For another, a Blue Eagles vs Green Archers game is always worth the ticket price. No matter if one of the teams (usually Ateneo) is having an off-year, both play their darndest when matched against each other. As a former Eagles coach says, if you’re a player or a coach on either team and you don’t wake up on D-Day raring to go for the kill, you’ve got to be missing a pulse—and you better stay home.

And then there are the alumni, those lunatics who think they can play better than the players and coach better than the coaches yet lavish their teams with undying love and loyalty, not to mention money. Many of them are now team captains of their own industries. As the New York Times story last year noted, every Archers vs Eagles game is a reunion attended by the wealthiest and most powerful in the country.

For the alumni, beating the Enemy is more important than the team’s season record. After an Ateneo-La Salle game, they want to be able to show up at the office the next morning feeling triumphant. They want to be able to gloat online. They want bragging rights, period.

With the two teams on almost equal footing this season, and with the fans praying for a face-off in this year’s UAAP championship, sales of the basketball merchandise have been pretty good.

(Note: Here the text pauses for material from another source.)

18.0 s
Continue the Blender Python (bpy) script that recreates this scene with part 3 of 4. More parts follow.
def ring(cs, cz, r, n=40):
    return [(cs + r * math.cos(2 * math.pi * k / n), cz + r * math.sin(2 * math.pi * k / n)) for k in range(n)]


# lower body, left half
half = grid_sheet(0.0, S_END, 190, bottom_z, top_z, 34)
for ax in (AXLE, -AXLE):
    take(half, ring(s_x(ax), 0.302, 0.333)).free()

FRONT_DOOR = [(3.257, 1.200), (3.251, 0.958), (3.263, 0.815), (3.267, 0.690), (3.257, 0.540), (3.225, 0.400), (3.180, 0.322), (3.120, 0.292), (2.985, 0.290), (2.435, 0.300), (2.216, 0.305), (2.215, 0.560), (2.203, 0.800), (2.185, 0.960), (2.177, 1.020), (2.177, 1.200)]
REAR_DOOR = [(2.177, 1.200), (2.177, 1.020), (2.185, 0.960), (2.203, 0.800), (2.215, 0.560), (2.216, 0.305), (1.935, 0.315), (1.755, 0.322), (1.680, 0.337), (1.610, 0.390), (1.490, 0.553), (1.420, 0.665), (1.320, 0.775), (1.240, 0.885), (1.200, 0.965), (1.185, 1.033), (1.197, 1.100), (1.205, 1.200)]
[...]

Young Atenistas and Lasalistas are pushing and pulling their parents into adidas showrooms to get them jerseys that they can wear to the games, specially the second-round AdMU vs DLSU match on Sept. 6. Students wear what they buy right there and then, notes Odette Alcantara, adidas marketing communications manager. As for the coeds, they are loving it that they don’t need to have jock boyfriends to get their hands on varsity jackets. Consider too the staggering number of Ateneo and La Salle alumni (the former has been in existence for 149 years and the latter, 97 years) and their families who have to dress in blue or green.

So will adidas sell more Ateneo or more La Salle branded merchandise? It all depends on whether, after so many years of hardcourt hatred, the glory of the rivalry is still there.

“The two teams have become more respectful toward each other,” observes Singian. “Their reps meet and talk to each other more often than in the past.”

Respect is good and talking is fine, but too much respect and talking may lead to friendship and that will be too bad for the teams, the fans, the league, the coliseum, even the nation. Don’t these people know how lonely and boring it is to go to a school—or through life—without a rival?

Fear not, says Goody Custodio, adidas sports marketing manager, because the animosity is intense as ever. For his own safety, Custodio wears a custom-made adidas shirt to the games. One side is blue and the other, green.